Another truth is that as human beings, we are NEVER content. And anyone who IS, is either too old to do anything about it or they are young and lazy. Complacency is NOT good. It just means you’re fine, but its just a MOMENT that you’re fine and life is comprised of many moments until the day we become dust.
If you know what you want or need, then by all means, go for it. You need to MOVE toward what you want and not wait /be complacent, and think it will come to you (don’t look for love though, that’s an exception to the rule) but just know that by life’s design, your WANTS will change, and for the most part, your NEEDS, the things you need to survive, probably won’t. As stated, people you meet, and sometimes people you have intimate contact with show you what you feel you want or need from someone else in this life… and yet relationships can break up and married couples get divorced…wants, needs, life changes…its a reflection of who YOU are…at that moment 🙂
And as we get older, our wants become more practical in every aspect..we no longer need a bigger apartment, the newest car or a huge house.
In the end, A house will do, so will a car that’s dependable, or an apartment that you can afford, that doesn’t break you every month.

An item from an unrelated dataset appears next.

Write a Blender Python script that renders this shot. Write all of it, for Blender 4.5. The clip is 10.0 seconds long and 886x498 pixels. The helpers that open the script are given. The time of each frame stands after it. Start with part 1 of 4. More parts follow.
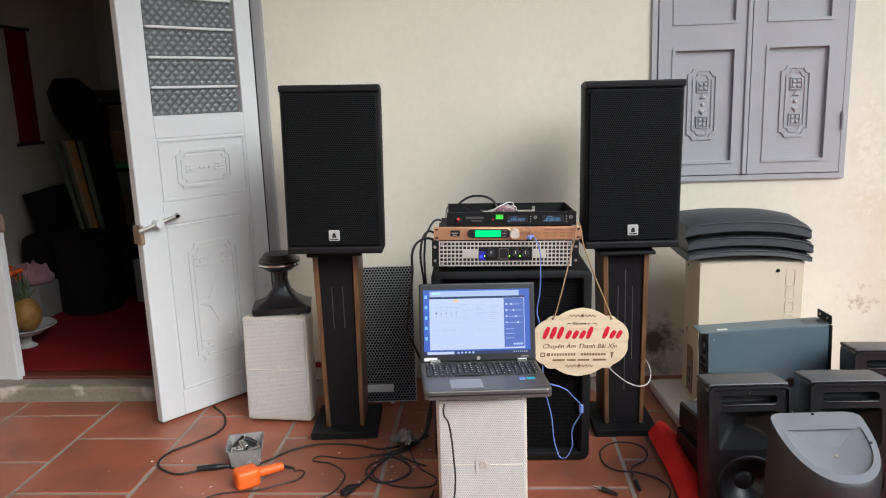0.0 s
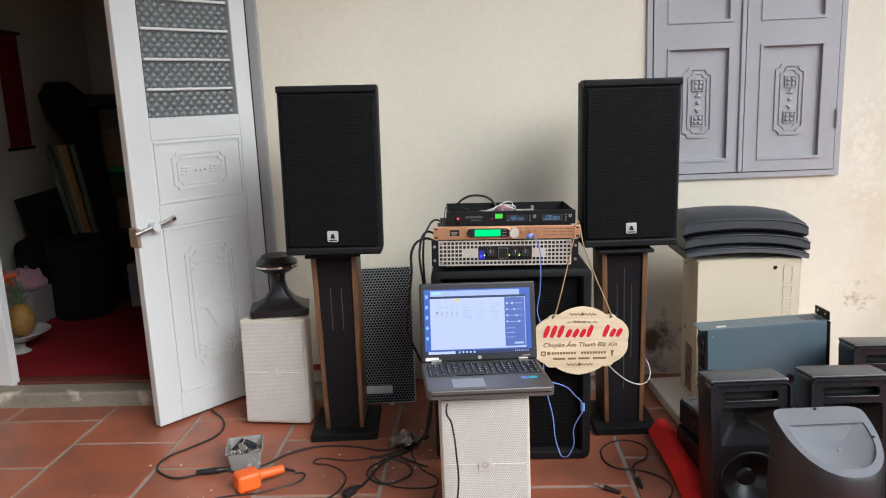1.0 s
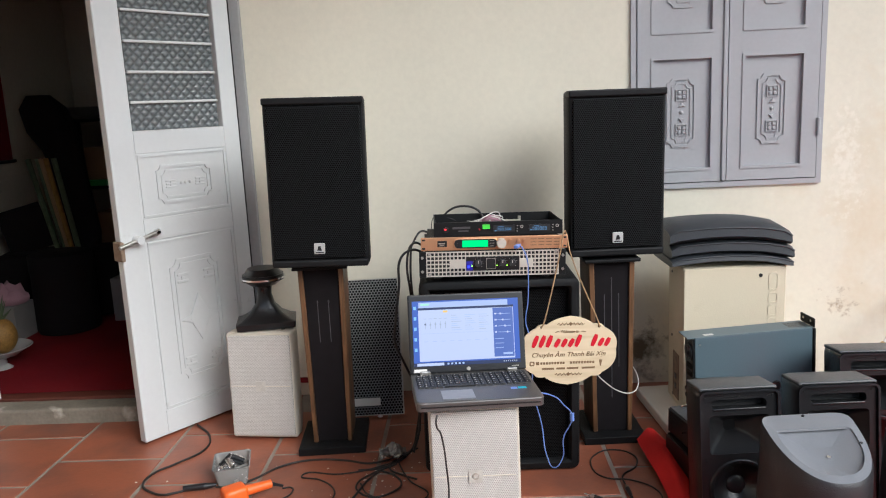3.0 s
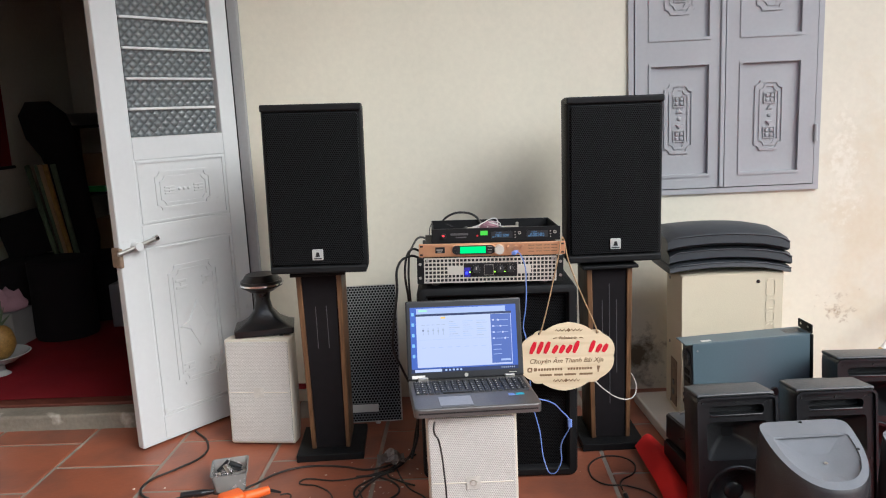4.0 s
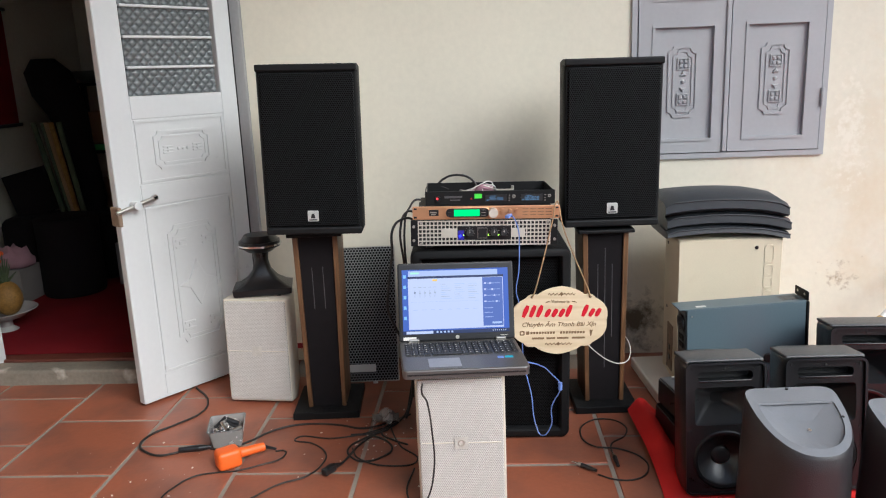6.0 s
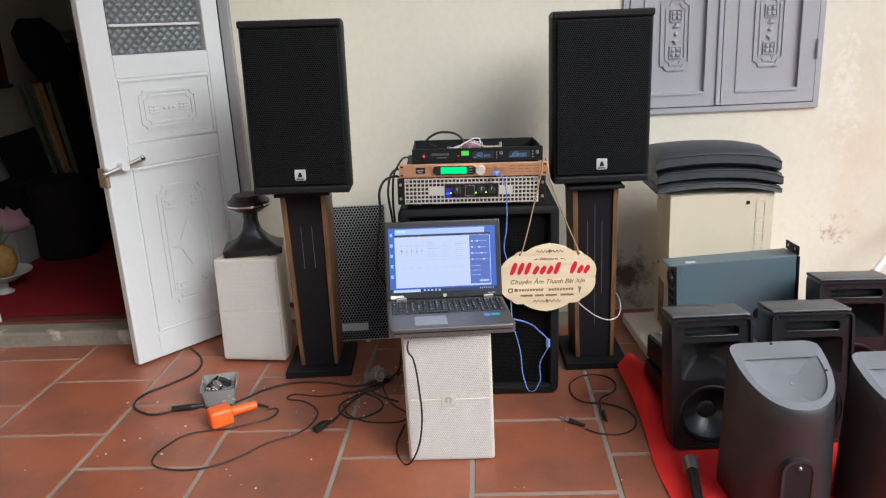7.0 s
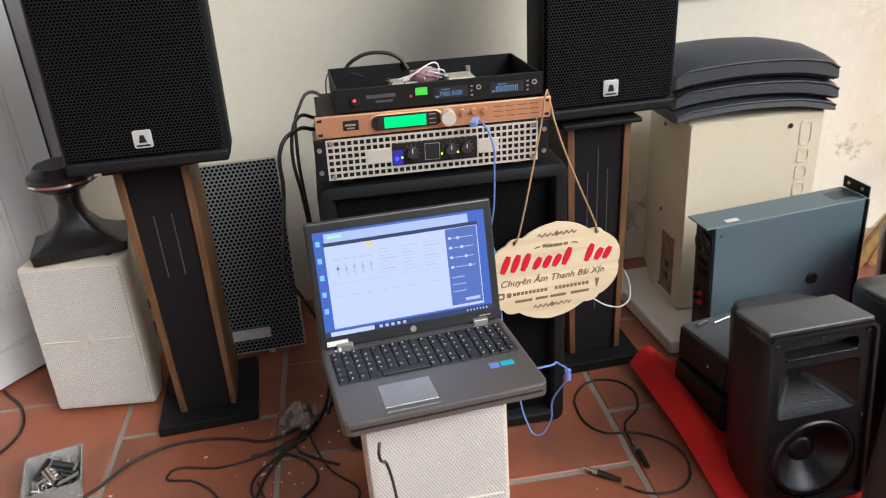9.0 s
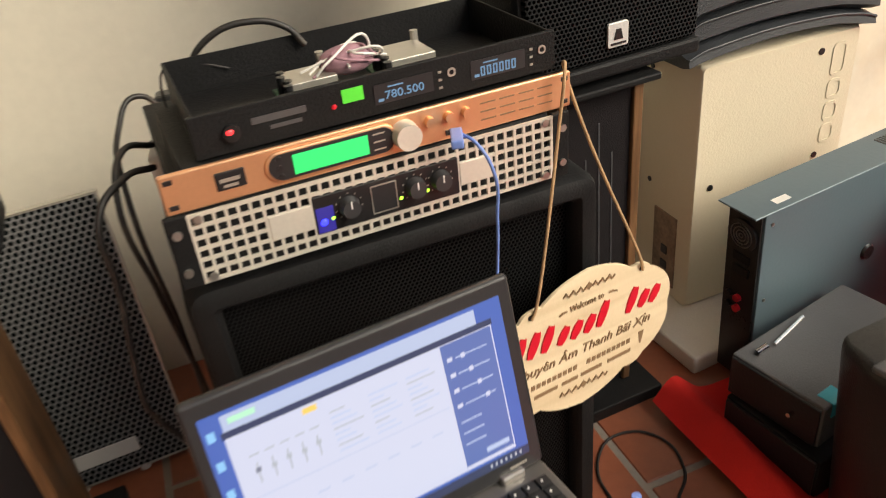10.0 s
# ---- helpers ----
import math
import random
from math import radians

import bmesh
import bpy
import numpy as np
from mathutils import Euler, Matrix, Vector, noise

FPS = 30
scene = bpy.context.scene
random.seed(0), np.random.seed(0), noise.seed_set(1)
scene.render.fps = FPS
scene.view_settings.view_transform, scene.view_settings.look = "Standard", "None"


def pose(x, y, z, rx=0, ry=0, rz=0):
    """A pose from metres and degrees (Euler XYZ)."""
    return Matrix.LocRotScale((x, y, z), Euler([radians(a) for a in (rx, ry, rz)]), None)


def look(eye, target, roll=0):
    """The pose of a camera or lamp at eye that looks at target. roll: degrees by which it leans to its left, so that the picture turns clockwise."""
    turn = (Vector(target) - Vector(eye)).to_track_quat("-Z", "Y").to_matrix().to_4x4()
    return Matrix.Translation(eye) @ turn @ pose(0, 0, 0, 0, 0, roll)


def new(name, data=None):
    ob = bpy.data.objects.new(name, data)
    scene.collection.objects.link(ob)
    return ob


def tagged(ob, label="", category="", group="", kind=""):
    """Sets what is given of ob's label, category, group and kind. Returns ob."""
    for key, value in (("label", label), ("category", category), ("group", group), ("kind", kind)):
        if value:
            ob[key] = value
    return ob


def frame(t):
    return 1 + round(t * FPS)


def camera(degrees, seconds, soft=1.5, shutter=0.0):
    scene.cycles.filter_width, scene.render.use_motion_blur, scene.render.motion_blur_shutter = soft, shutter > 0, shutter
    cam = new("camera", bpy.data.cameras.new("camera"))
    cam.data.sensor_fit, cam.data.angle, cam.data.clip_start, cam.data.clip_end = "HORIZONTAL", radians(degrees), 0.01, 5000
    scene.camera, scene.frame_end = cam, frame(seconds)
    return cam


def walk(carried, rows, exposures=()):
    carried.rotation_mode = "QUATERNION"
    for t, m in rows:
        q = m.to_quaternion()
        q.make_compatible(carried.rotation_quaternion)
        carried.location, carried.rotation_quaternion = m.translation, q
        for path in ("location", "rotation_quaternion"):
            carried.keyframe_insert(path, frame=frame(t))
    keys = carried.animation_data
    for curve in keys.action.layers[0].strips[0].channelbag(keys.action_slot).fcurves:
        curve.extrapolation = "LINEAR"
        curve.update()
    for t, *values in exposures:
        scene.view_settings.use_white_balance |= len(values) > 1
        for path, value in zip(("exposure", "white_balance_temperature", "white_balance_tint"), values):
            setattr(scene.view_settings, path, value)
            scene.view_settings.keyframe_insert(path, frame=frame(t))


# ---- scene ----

Sexually, we no longer need a sex partner who gives us a wild time every time we fuck, we rather have a person who makes love to us, and is willing to try new things (well, not new to YOU, just some of the freaky shit you did back in the day with the wild sex partner…shhhhhhh!!) OR…just a good friend who give you company…
Those “needs” were never truly needs at all.
It is true what they say..life comes full circle. Recall what we needed in the beginning: food,water, a roof over our heads, a form of entertainment and attention from a loved one….OH..And a good nights sleep!! Shit its 12 am..my heads gonna be hurting tomorrow 😦 going to NEED an aspirin.